Utne Reader
- Utne Reader, cover from the January–February 2012 issue
- Editor: Christian Williams
- Categories: U.S. politics and public policy
- Frequency: Quarterly
- Founded: 1984
- Company: Ogden Publications
- Country: United States
- Based in: 1503 SW 42nd Street Topeka, KS 66609-1265 U.S
- Language: English
- Website: utne.com
- ISSN: 8750-0256

= Utne Reader =

American quarterly magazine

Utne Reader (also known as Utne; /ˈʌtni/, UT-nee) is a digital digest that collects and reprints articles on politics, culture, and the environment, generally from alternative media sources including journals, newsletters, weeklies, zines, music, and DVDs.

The magazine's writers and editors contribute book, film, and music reviews and original articles that tend to focus on emerging cultural trends. The magazine's website produces ten blogs covering politics, environment, media, spirituality, science and technology, great writing, and the arts. The publication takes its name from founder Eric Utne. Eric Utne's surname is ultimately derived from the Norwegian village of Utne, which loosely translates as "far out".

==History==
The magazine was founded in 1984 by Eric Utne as the Utne Reader. Its tagline was "the best of the alternative press". For its first 20 years Jay Walljasper was editor; Julie Ristau was its publisher. During these years it was transformed "from a tiny New Age newsletter to a thick, ad-rich magazine with more than 300,000 subscribers." Utne chaired the magazine until the late 1990s, when his then-wife Nina Rothschild Utne took over. The magazine was headquartered in Minneapolis.

The cover logo was changed to simply Utne in 2003, continuing until 2006, with the subtitle, A Different Read on Life.

In 2006 the magazine was purchased by Ogden Publications, publishers of Grit, Mother Earth News, Natural Home, and other magazines. The earlier title Utne Reader was brought back, and the magazine returned to and refocused on its original mission to reprint "the best of the alternative press".

Utne Reader ceased physical publication in 2019 and is now a digital digest at utne.com. Eric Utne looked into re-acquiring the magazine in 2020 but was rebuffed by the publisher. "'It's sad to see it go', Utne said. 'These times need something like this more than ever. Our editorial credo was to no particular point of view. No one has the sole proprietorship on good ideas. It takes multiple perspectives to come closer to the truth.'"

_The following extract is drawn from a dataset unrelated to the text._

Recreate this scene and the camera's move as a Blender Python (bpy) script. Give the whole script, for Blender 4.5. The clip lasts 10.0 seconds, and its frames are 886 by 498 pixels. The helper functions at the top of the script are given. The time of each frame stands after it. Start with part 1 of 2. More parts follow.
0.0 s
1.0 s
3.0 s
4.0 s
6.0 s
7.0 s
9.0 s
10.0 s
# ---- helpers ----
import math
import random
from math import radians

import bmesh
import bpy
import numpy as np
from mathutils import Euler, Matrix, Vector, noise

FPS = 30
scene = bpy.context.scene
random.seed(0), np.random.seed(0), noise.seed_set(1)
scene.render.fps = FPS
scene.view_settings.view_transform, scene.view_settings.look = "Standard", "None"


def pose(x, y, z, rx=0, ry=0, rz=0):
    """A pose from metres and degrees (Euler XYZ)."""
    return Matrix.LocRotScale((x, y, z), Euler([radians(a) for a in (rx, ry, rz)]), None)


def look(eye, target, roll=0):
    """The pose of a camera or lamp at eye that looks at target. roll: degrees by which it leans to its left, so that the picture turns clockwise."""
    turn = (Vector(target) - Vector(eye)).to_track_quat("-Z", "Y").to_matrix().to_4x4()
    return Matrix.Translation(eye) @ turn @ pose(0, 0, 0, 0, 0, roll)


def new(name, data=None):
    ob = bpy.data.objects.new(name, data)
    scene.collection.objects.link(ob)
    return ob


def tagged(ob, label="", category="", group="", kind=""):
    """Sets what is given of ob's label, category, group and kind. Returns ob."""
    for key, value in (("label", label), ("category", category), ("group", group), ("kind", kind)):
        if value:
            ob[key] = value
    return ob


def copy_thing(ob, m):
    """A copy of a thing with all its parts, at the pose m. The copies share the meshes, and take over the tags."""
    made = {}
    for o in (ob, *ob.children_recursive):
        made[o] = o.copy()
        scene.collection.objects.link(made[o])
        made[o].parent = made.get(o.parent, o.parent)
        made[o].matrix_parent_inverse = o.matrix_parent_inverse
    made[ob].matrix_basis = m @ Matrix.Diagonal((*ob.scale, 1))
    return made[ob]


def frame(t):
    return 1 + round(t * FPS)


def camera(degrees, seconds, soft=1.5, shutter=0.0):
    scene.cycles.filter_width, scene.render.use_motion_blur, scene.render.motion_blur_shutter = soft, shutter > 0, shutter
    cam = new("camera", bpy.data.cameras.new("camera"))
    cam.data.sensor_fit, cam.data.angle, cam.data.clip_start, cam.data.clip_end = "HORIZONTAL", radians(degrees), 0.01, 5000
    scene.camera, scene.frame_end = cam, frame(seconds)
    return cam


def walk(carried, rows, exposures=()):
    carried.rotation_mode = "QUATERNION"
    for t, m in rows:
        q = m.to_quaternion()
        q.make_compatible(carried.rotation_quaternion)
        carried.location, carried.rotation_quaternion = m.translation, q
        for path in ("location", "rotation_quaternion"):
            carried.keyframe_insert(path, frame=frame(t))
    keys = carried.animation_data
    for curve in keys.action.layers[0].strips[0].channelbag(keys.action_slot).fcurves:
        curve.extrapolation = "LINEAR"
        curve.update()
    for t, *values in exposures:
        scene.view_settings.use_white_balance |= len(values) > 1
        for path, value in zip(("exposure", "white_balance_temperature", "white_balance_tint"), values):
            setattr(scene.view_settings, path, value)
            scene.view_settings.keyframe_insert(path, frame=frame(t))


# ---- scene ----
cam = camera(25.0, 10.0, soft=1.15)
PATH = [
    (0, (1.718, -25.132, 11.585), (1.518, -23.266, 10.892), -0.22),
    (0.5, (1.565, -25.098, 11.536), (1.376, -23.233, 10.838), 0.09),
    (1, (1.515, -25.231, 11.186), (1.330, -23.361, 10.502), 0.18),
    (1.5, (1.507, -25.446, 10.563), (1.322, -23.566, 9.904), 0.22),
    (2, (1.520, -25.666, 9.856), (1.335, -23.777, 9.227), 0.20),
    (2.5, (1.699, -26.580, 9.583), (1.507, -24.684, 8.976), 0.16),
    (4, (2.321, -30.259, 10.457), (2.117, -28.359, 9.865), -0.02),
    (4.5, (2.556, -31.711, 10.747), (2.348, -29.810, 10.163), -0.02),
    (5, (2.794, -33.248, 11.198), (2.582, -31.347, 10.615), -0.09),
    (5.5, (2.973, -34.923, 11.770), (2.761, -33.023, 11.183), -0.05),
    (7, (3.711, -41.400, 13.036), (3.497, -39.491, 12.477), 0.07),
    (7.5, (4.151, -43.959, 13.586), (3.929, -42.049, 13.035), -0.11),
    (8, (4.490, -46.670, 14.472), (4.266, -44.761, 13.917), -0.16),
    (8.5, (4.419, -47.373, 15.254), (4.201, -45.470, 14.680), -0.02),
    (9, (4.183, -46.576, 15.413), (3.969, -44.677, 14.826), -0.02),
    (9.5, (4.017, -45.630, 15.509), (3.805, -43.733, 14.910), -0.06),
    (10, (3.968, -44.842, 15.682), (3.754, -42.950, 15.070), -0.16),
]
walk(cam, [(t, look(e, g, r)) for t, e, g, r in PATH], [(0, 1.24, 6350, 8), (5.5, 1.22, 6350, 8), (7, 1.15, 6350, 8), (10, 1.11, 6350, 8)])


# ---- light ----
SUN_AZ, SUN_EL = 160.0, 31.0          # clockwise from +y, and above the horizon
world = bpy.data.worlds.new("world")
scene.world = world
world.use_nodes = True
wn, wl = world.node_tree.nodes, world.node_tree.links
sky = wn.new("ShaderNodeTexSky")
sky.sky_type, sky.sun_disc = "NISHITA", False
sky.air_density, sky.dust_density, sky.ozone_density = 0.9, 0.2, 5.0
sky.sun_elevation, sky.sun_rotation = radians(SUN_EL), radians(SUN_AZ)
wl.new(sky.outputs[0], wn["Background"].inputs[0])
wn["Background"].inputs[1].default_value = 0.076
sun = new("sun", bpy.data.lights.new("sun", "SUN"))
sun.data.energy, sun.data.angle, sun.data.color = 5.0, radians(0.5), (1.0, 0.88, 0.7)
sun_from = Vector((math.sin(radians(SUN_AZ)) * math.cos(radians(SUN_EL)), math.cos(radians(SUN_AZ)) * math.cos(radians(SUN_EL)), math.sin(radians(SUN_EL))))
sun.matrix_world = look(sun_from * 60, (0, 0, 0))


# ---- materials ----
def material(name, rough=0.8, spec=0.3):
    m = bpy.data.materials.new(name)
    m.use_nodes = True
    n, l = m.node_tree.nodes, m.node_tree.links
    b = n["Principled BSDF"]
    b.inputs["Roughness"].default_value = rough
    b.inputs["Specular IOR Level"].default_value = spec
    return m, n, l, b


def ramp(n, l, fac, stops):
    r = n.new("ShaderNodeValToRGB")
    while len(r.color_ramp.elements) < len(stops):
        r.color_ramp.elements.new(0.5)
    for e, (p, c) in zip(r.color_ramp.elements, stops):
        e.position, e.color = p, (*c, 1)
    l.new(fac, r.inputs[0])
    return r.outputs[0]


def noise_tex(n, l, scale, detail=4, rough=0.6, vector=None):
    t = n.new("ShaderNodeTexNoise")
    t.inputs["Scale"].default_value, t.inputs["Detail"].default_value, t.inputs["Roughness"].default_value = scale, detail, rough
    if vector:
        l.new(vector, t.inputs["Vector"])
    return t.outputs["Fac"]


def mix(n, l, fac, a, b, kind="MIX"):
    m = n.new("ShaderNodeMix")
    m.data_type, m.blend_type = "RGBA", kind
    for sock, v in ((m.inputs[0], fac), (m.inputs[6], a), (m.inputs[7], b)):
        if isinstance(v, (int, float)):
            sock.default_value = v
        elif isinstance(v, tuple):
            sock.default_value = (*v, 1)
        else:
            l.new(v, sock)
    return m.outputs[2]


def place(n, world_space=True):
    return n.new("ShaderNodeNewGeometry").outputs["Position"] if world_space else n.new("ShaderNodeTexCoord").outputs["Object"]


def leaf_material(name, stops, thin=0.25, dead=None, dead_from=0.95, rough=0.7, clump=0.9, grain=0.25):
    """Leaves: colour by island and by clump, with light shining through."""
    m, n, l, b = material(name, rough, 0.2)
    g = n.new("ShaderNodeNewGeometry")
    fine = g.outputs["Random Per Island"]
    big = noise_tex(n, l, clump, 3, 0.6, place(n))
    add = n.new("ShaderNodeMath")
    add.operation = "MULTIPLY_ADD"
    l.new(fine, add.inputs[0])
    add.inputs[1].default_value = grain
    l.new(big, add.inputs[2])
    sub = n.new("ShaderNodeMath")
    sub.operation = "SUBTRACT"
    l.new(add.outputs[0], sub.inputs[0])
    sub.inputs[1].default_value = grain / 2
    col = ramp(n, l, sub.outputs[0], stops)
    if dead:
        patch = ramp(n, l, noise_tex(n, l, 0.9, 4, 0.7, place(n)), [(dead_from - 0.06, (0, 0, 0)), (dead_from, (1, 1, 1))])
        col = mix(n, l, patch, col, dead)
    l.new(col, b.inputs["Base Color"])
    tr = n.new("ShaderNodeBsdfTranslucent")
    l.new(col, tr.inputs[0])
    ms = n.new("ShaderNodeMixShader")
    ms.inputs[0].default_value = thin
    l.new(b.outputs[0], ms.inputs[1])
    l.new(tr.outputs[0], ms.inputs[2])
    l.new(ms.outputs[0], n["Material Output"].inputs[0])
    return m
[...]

According to The New York Times, Utne Reader was a leader of the salon movement of the 1980s, devoted to debate on the issues of the day. Utne Reader was an early source of coverage of the mythopoetic men's movement when it first surfaced in the early 1990s.

==Utne Independent Press Awards==
The magazine bestows annual Utne Independent Press Awards, which honor alternative and independent magazines from around the world. Past winners include the Wilson Quarterly, In These Times, Virginia Quarterly Review, Mother Jones, Orion, High Country News, Gnosis and New Internationalist.

==In popular culture==
- In The Simpsons episode "King-Size Homer", Lisa Simpson receives a letter for a subscription to the Utne Reader. A later episode, "Dad Behavior", again references Lisa's collection of the magazines.
- In the Family Guy episode "The Son Also Draws", Brian Griffin is seen reading the magazine.
- In Mystery Science Theater 3000 episode "Zombie Nightmare", Tom Servo makes a reference to the magazine's staff during a rather tame and well-dressed disco scene.
- In the webcomic Narbonic, in one of the first few strips in the series, the lab's intern is shown reading the magazine. Later in the comic series, another character makes a reference to the magazine.
- In the second chapter of the novel House of Leaves, the footnotes contain a reference to a fictitious 1993 article from Utne Reader authored by "David Liddel" (also fictitious).